August 03, 2009 14:25

This post comes after having worked with a friend who had lost what seemed to be a secure job recently and was left with the shock and hurt. I hope that this will be a strengthening experience for him and for anyone out there who shares the experience.

What came up in the conversation was that we tend to see our problems as objects that are separate from us and which need to be tackled. But as we are for ever part of a system that binds our choices with our problems and our solutions, we can never accurately predict what will be the consequence of our actions. We can hope and believe and plan, but never accurately predict. What’s left for us is to keep on making choices and develop the resilience that will allow us to withstand the surprises that await us and absorb the worst without losing our core qualities.

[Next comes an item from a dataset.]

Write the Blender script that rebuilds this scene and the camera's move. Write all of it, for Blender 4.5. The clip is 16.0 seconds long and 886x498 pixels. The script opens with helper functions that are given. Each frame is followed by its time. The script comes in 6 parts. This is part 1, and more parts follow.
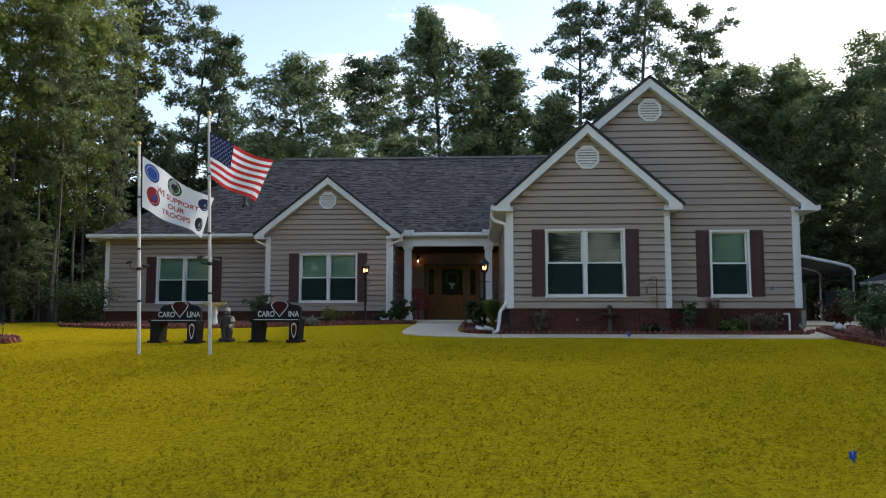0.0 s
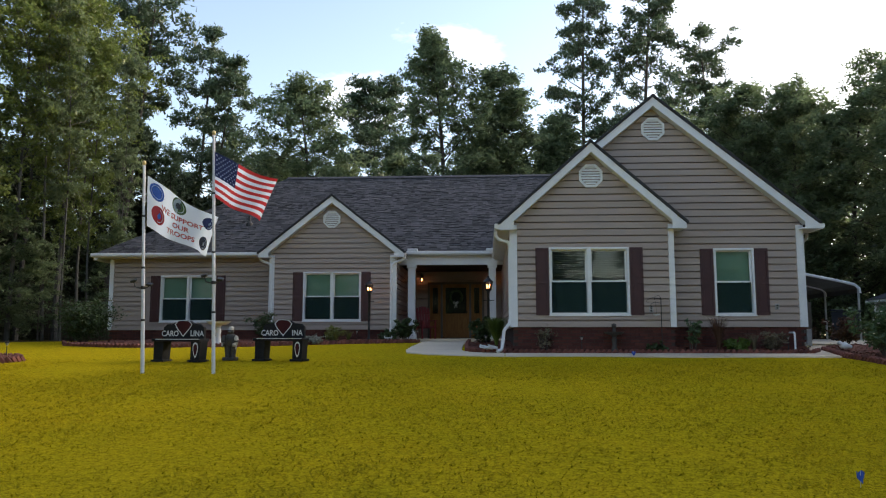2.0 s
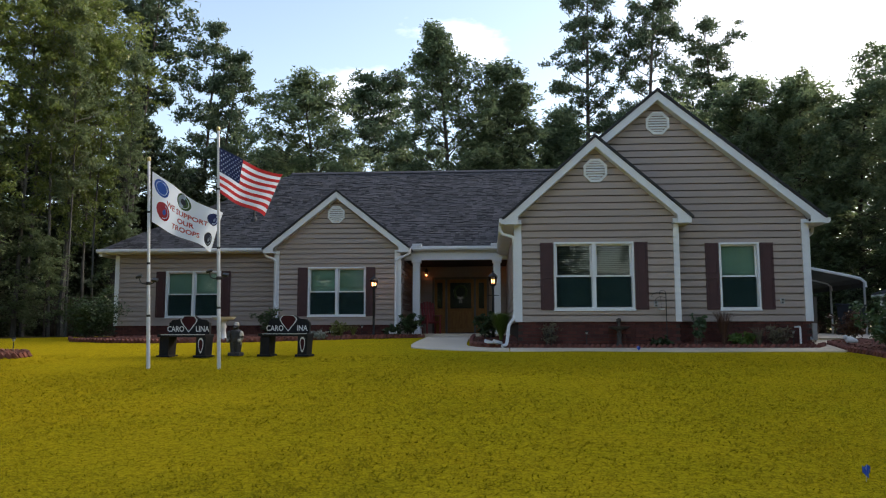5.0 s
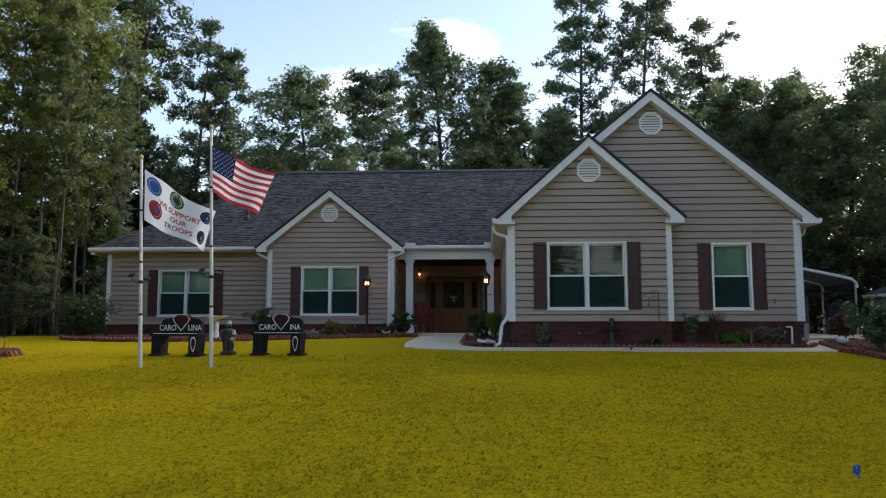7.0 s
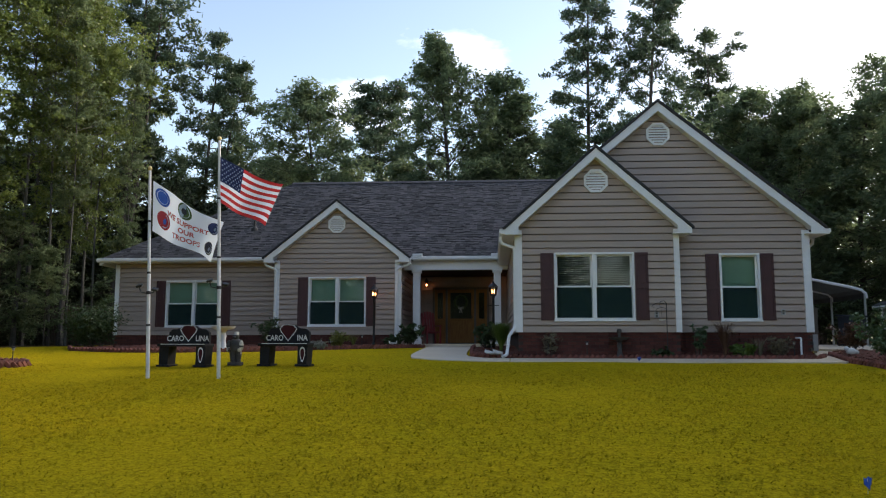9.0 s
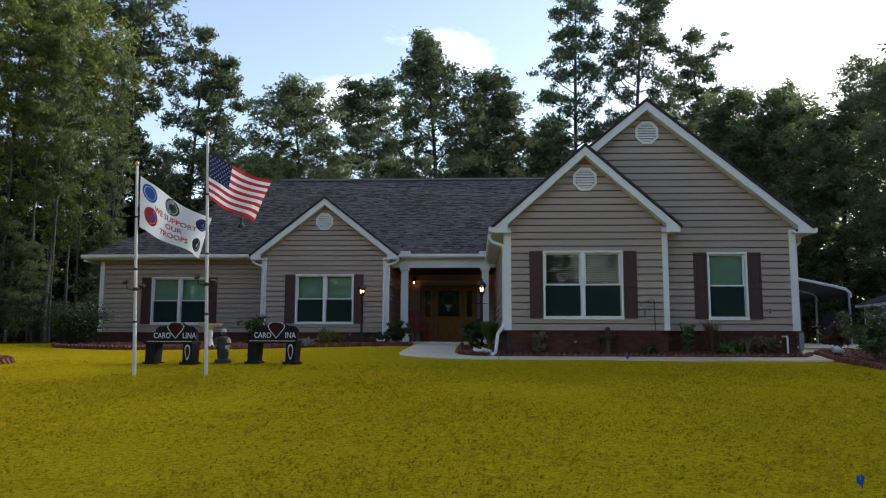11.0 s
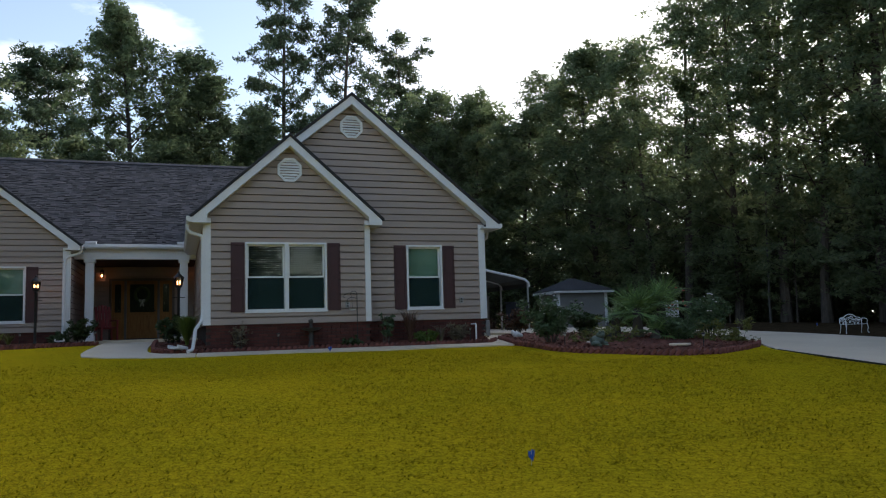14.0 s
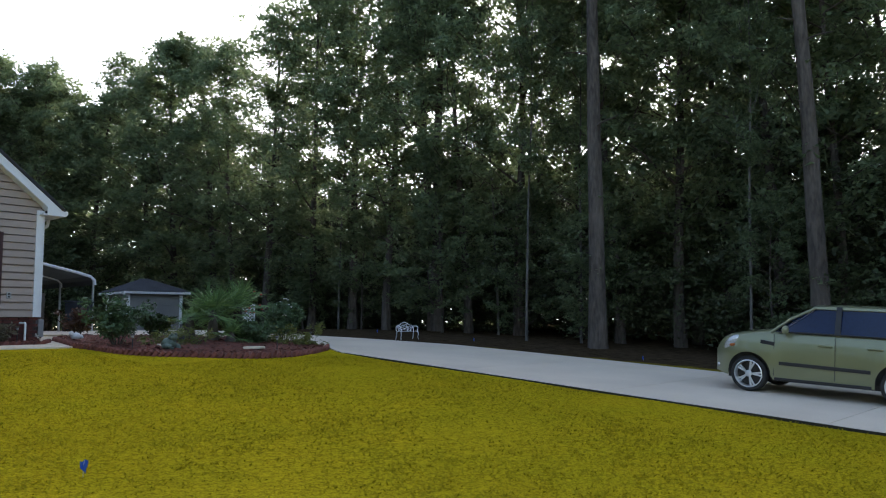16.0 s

The paradox is that in order to be able to recover readily we need to allow some shock in; it is only when we engage with what’s difficult that we can absorb it and walk away unbroken. Becoming resilient means we integrate whatever we find difficult into our core.

To me there are two elements in understanding resilience. First to accept that by and large we will for ever remain ignorant of the future. Because we are never isolated but a part of a system and we don’t know how far-reaching it is and what knock-on effect any change in one part of the system will have on the rest.

I see our system, which is also our context, as our emotions, education, beliefs, physique, family, friends, religion, identities, society and the physical world.

Second thing is to try and widen the way we interacted with the world, this means having a choice of responses. Easier said than done, but possible; it takes awareness and requires the willingness to have new experiences because new experiences allow us to develop new skills and new concepts that can be extended and adapted constantly to reality. The more flexibility we allow ourselves when we interact with the world, the larger our context becomes and the larger our context is, the more resilient we become.

So how do we widen our interaction with the world? I hope to develop this further in the next post. In the meanwhile I’d like to share Suzuki Roshi’s words:

“In the beginner’s mind there are many possibilities, in the expert’s there are few.”

And to me a beginner’s mind is a mind that accepts some level of not knowing.